**** Material

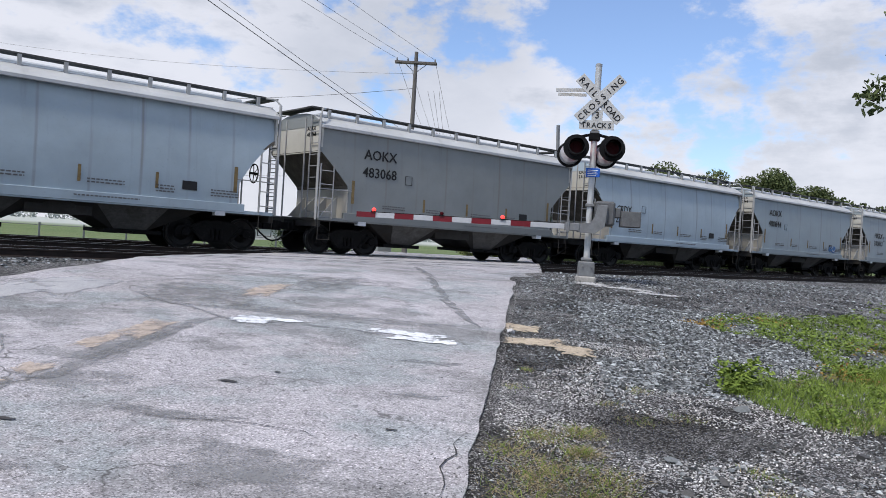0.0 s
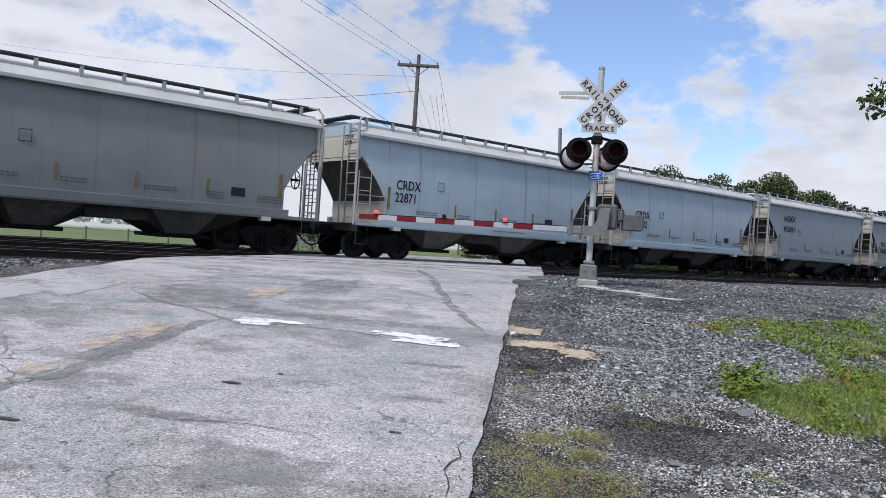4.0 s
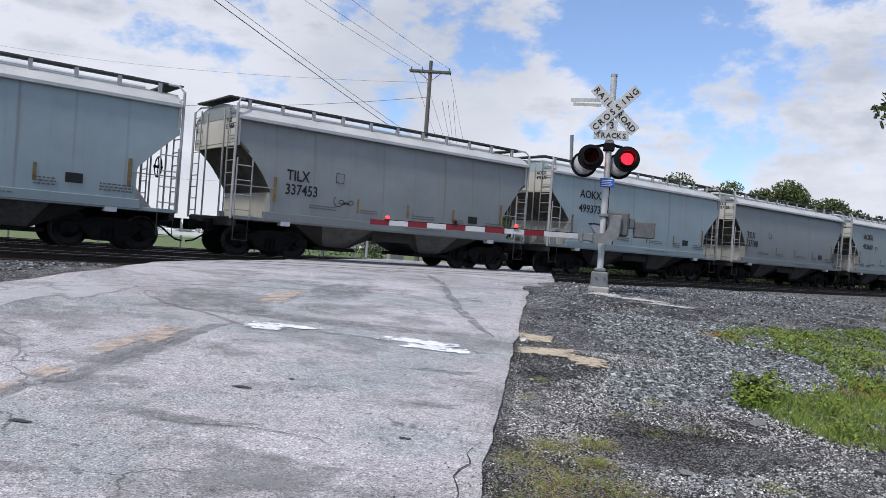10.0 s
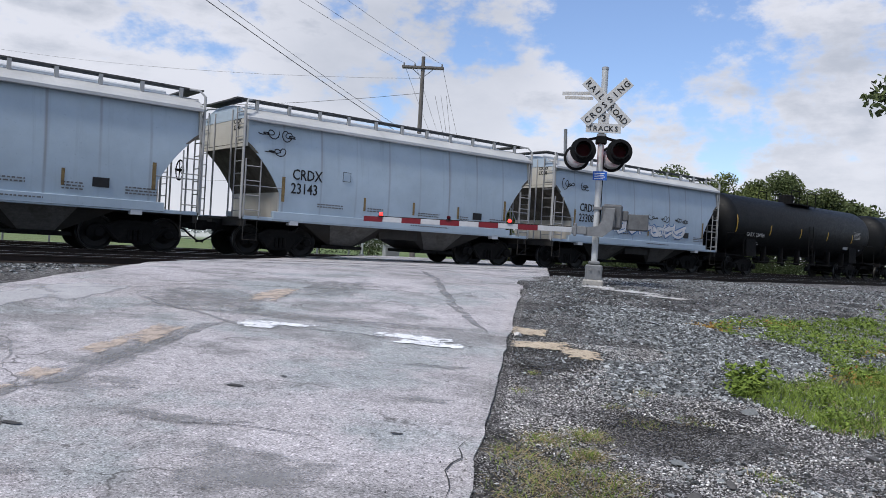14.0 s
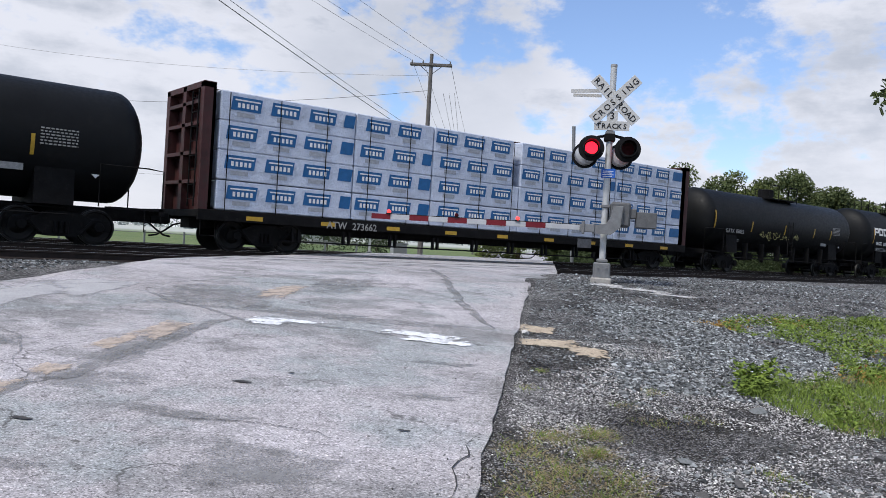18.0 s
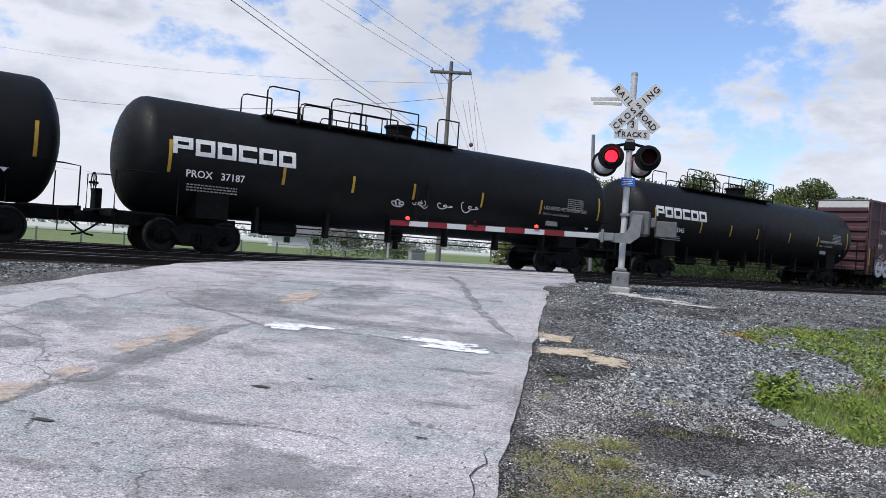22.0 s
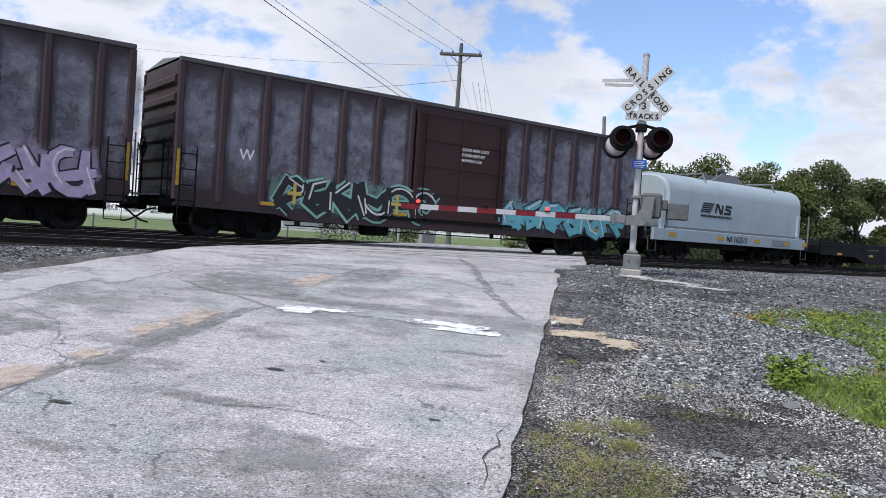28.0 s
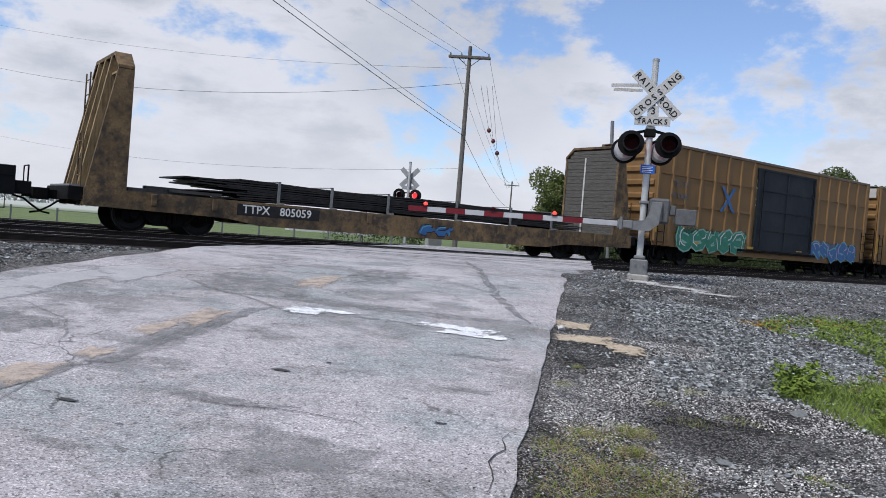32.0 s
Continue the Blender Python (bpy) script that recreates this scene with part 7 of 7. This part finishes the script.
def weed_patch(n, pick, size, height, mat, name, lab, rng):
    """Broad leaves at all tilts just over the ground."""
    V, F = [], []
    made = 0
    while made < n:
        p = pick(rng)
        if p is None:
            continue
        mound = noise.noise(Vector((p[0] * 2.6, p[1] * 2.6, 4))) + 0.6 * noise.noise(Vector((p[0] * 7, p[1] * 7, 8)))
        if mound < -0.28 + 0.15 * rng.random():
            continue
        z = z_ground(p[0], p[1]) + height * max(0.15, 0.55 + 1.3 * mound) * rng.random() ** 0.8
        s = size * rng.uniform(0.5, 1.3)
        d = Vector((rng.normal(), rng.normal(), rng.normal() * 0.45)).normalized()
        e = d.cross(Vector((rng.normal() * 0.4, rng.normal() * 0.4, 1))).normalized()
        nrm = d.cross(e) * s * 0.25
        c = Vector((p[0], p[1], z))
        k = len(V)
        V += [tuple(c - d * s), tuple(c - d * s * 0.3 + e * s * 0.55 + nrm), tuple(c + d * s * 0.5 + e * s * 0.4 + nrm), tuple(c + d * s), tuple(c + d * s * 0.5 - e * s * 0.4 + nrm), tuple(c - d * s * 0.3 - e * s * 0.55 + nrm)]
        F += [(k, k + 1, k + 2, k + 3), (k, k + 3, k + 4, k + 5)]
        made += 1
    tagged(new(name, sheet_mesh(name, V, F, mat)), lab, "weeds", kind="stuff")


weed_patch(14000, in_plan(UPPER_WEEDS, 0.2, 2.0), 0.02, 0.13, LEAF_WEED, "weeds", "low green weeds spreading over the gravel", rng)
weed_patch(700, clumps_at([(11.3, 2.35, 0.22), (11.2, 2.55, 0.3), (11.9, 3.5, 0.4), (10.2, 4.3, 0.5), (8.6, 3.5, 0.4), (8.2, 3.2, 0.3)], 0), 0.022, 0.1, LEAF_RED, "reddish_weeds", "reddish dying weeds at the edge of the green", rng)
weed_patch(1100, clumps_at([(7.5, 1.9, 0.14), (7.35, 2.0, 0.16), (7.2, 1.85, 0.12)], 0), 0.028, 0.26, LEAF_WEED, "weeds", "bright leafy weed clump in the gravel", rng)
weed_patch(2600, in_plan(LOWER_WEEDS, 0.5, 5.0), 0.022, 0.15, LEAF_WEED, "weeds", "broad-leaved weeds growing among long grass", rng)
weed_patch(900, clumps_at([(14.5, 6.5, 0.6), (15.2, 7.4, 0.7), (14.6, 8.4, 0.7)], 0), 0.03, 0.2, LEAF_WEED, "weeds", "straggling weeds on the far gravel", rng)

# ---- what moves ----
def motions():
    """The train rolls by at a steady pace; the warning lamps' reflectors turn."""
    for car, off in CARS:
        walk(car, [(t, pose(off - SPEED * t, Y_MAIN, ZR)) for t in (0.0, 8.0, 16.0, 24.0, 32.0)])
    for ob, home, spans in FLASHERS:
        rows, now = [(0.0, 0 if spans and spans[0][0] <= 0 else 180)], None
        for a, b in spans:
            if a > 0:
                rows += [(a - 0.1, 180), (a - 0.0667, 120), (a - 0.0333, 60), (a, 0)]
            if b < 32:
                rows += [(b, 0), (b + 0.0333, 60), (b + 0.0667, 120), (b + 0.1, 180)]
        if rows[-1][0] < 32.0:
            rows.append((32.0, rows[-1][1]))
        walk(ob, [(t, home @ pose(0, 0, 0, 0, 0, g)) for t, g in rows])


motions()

********

# Objective
Except for the pictures, reproduce every line exactly.

# The answer
0.0 s
4.0 s
10.0 s
14.0 s
18.0 s
22.0 s
28.0 s
32.0 s
Continue the Blender Python (bpy) script that recreates this scene with part 7 of 7. This part finishes the script.
def weed_patch(n, pick, size, height, mat, name, lab, rng):
    """Broad leaves at all tilts just over the ground."""
    V, F = [], []
    made = 0
    while made < n:
        p = pick(rng)
        if p is None:
            continue
        mound = noise.noise(Vector((p[0] * 2.6, p[1] * 2.6, 4))) + 0.6 * noise.noise(Vector((p[0] * 7, p[1] * 7, 8)))
        if mound < -0.28 + 0.15 * rng.random():
            continue
        z = z_ground(p[0], p[1]) + height * max(0.15, 0.55 + 1.3 * mound) * rng.random() ** 0.8
        s = size * rng.uniform(0.5, 1.3)
        d = Vector((rng.normal(), rng.normal(), rng.normal() * 0.45)).normalized()
        e = d.cross(Vector((rng.normal() * 0.4, rng.normal() * 0.4, 1))).normalized()
        nrm = d.cross(e) * s * 0.25
        c = Vector((p[0], p[1], z))
        k = len(V)
        V += [tuple(c - d * s), tuple(c - d * s * 0.3 + e * s * 0.55 + nrm), tuple(c + d * s * 0.5 + e * s * 0.4 + nrm), tuple(c + d * s), tuple(c + d * s * 0.5 - e * s * 0.4 + nrm), tuple(c - d * s * 0.3 - e * s * 0.55 + nrm)]
        F += [(k, k + 1, k + 2, k + 3), (k, k + 3, k + 4, k + 5)]
        made += 1
    tagged(new(name, sheet_mesh(name, V, F, mat)), lab, "weeds", kind="stuff")


weed_patch(14000, in_plan(UPPER_WEEDS, 0.2, 2.0), 0.02, 0.13, LEAF_WEED, "weeds", "low green weeds spreading over the gravel", rng)
weed_patch(700, clumps_at([(11.3, 2.35, 0.22), (11.2, 2.55, 0.3), (11.9, 3.5, 0.4), (10.2, 4.3, 0.5), (8.6, 3.5, 0.4), (8.2, 3.2, 0.3)], 0), 0.022, 0.1, LEAF_RED, "reddish_weeds", "reddish dying weeds at the edge of the green", rng)
weed_patch(1100, clumps_at([(7.5, 1.9, 0.14), (7.35, 2.0, 0.16), (7.2, 1.85, 0.12)], 0), 0.028, 0.26, LEAF_WEED, "weeds", "bright leafy weed clump in the gravel", rng)
weed_patch(2600, in_plan(LOWER_WEEDS, 0.5, 5.0), 0.022, 0.15, LEAF_WEED, "weeds", "broad-leaved weeds growing among long grass", rng)
weed_patch(900, clumps_at([(14.5, 6.5, 0.6), (15.2, 7.4, 0.7), (14.6, 8.4, 0.7)], 0), 0.03, 0.2, LEAF_WEED, "weeds", "straggling weeds on the far gravel", rng)

# ---- what moves ----
def motions():
    """The train rolls by at a steady pace; the warning lamps' reflectors turn."""
    for car, off in CARS:
        walk(car, [(t, pose(off - SPEED * t, Y_MAIN, ZR)) for t in (0.0, 8.0, 16.0, 24.0, 32.0)])
    for ob, home, spans in FLASHERS:
        rows, now = [(0.0, 0 if spans and spans[0][0] <= 0 else 180)], None
        for a, b in spans:
            if a > 0:
                rows += [(a - 0.1, 180), (a - 0.0667, 120), (a - 0.0333, 60), (a, 0)]
            if b < 32:
                rows += [(b, 0), (b + 0.0333, 60), (b + 0.0667, 120), (b + 0.1, 180)]
        if rows[-1][0] < 32.0:
            rows.append((32.0, rows[-1][1]))
        walk(ob, [(t, home @ pose(0, 0, 0, 0, 0, g)) for t, g in rows])


motions()